И. Симанчук – Михаил Владимирович Добросердов, Часть 2

Но в те же годы создавали свои лучшие реалистические картины многие педагоги Вхутемаса. Петр Кончаловский, распростившись с увлечением постимпрессионистами, обратился к классике — Рембрандту, Тициану, Сурикову. Об этом свидетельствовали его прекрасные работы «Автопортрет с женой», «Портрет жены», «Лизанька», «Ковка буйвола»…
Илья Машков радовал крепким, сочным, реалистическим письмом своих знаменитых натюрмортов…
Александр Осмеркин, отрываясь от занятий, ездил в Ленинград — готовил большое полотно «Зимний взят!». После этого он же создавал картину, посвященную записи московских рабочих добровольцами в Красную Армию. Среди вхутемасовцев он подбирал для позирования подходящих по типажам, и студенты охотно помогали ему. А потом, на выставке, с удовольствием узнавали друг друга в новой картине своего учителя.
Среди тех, кто был на курс старше, познакомился Добросердов с парнем экзотической наружности, по фамилии Гуревич, своим тезкой. Миша Гуревич здорово походил на жителя Кавказа — смуглолицый, горбоносый, с лихими усиками. Он еще и подчеркивал это сходство — носил папаху, кавказские сапожки. На импровизированных студенческих празднествах любил пройтись в самой что ни есть натуральной лезгинке, восклицая: «Асса! Асса!»
Добросердову нравился открытый, веселый нрав Гуревича, хотя в творчестве Михаилы разнились основательно: старший поклонялся Матиссу, Дерену, Пикассо, а младший шел от Сурикова.
Примечал Добросердов и других старшекурсников, прежде всего тех, кто импонировал ему крепким реалистическим письмом, жизненно верным цветовидением. Здоровенный, курчавый Арон Ржезников отличался знанием формы, уверенностью в выполнении портретов и жанров; Николай Ромадин — поисками в композициях на темы революции и гражданской войны, в пейзажах; Женя Малеина была прирожденным колористом. Но на голову выше всех по праву считался Семен Чуйков.

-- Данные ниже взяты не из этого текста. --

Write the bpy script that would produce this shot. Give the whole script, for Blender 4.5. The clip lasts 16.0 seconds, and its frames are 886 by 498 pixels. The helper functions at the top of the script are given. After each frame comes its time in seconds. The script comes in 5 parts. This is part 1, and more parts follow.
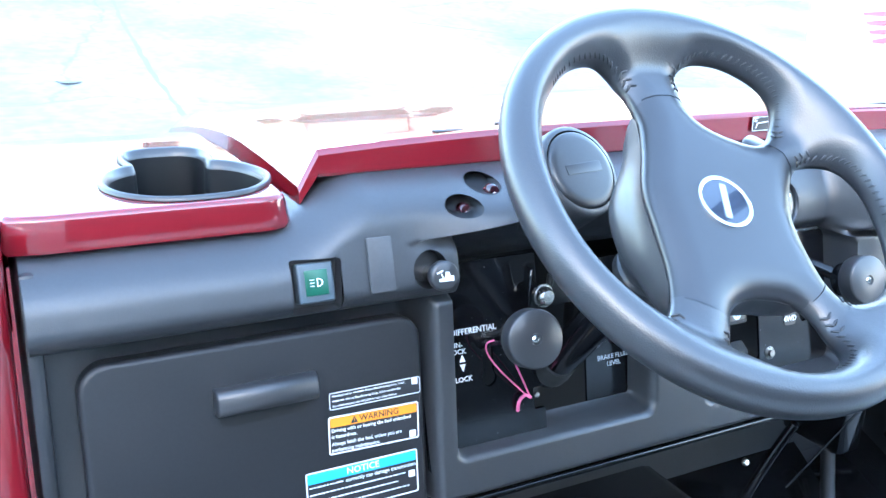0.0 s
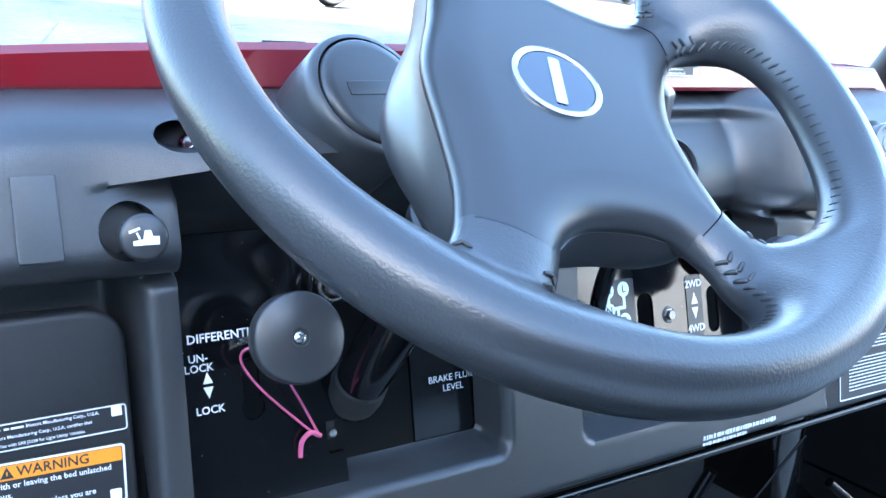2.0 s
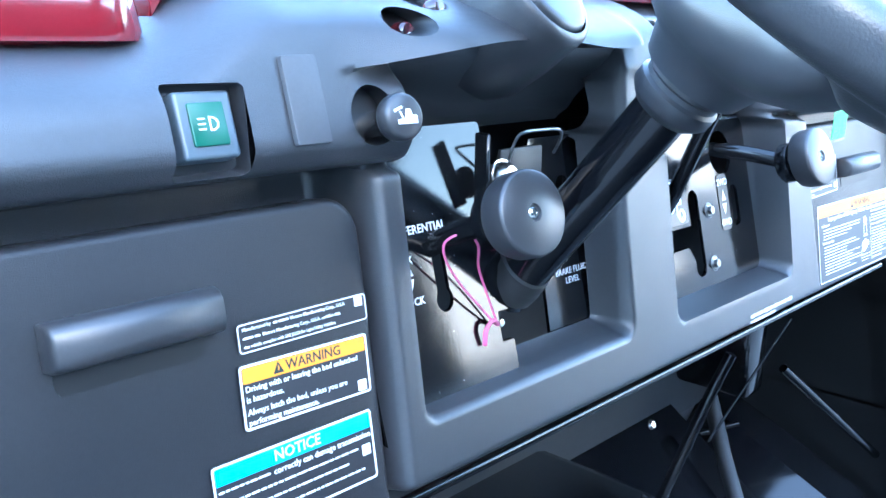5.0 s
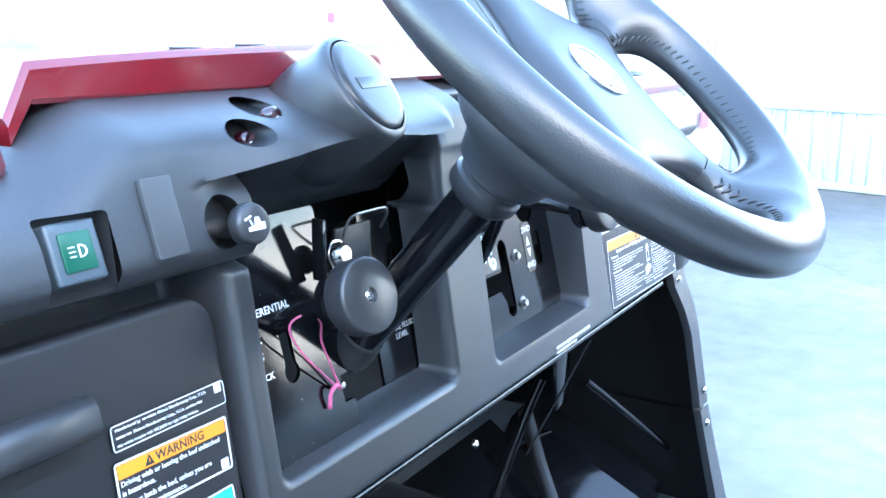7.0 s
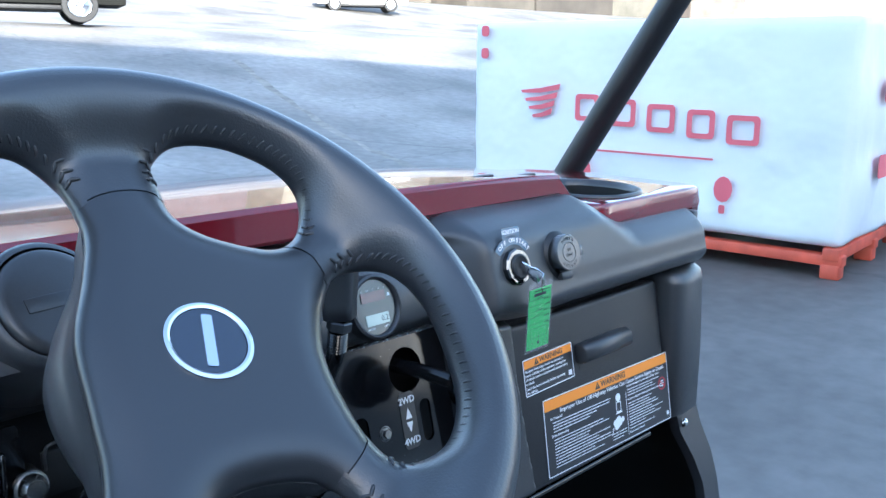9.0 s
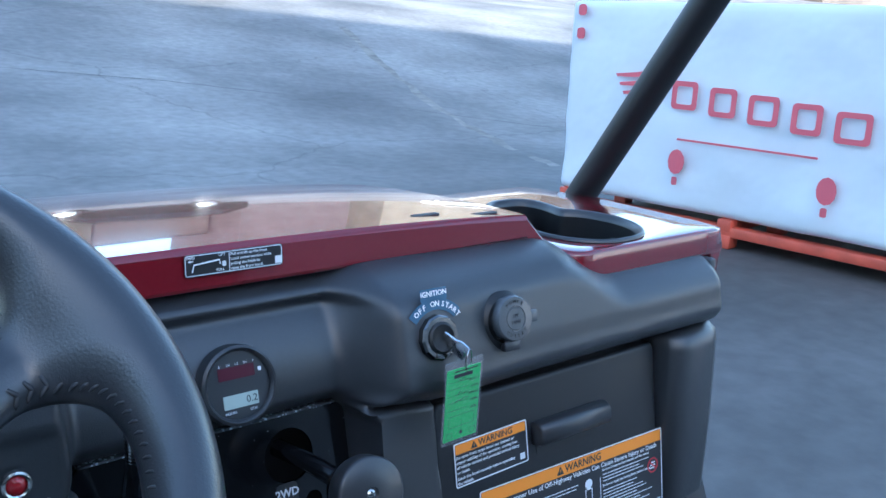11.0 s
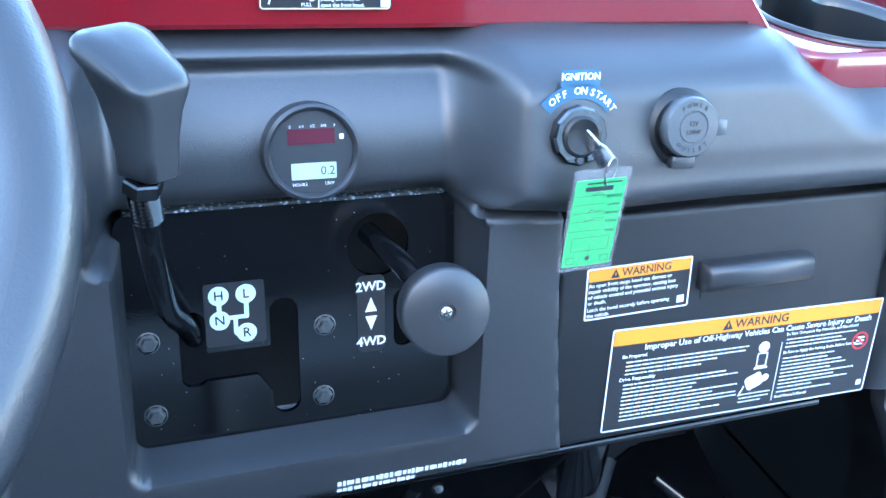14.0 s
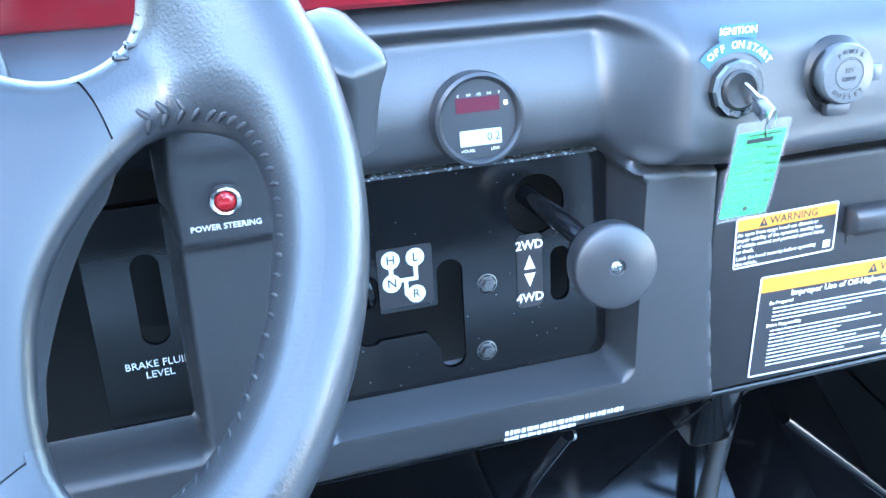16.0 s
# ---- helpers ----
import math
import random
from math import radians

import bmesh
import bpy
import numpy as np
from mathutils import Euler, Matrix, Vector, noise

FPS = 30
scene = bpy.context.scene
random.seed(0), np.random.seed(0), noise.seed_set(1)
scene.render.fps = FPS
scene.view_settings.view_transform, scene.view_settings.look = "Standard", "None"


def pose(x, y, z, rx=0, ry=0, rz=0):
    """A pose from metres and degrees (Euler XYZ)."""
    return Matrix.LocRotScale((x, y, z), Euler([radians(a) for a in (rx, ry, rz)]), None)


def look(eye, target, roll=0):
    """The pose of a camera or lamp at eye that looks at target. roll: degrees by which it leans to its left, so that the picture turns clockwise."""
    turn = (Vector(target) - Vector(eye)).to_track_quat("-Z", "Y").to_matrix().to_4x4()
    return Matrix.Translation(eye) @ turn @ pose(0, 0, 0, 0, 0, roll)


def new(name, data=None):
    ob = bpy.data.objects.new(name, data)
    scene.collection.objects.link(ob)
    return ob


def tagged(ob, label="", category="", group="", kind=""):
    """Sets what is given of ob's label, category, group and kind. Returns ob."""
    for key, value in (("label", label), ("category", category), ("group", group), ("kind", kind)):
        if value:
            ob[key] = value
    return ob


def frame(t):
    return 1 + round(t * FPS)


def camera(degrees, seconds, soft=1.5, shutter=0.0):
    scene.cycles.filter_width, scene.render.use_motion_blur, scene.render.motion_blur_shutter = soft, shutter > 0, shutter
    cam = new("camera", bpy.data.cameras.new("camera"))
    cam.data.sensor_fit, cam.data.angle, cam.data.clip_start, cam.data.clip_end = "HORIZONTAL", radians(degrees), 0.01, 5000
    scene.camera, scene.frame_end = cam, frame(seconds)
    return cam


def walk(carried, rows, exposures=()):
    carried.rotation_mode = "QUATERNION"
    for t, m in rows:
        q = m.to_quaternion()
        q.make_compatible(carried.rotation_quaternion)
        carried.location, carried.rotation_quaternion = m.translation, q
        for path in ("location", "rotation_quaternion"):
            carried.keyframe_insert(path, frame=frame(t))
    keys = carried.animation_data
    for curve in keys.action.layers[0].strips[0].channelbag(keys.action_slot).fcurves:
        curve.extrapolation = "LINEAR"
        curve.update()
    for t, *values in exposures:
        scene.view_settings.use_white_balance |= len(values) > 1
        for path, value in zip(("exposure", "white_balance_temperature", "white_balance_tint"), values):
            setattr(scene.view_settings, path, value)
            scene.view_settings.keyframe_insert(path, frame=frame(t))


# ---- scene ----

Сухощавый, весь прожаренный киргизским солнцем, с цепким взглядом небольших зорких глаз, он, казалось, излучал спокойную уверенность, демонстрировал остроту и глубину проникновения в натуру, напряженность образного мышления. Чуйков был словно заколдован от чуждых влияний, от несправедливых наскоков. Несмотря ни на что он сохранял и в больших полотнах, и в самых маленьких работах свою выношенную и выстраданную самобытность.
Однажды Добросердов навестил захворавшего Чуйкова и застал его за разбором старых, юношеских этюдов.
— Зачем это тебе, Семен? — удивился Добросердов. — Тем более, что нездоровится… Ну, и не утруждай себя!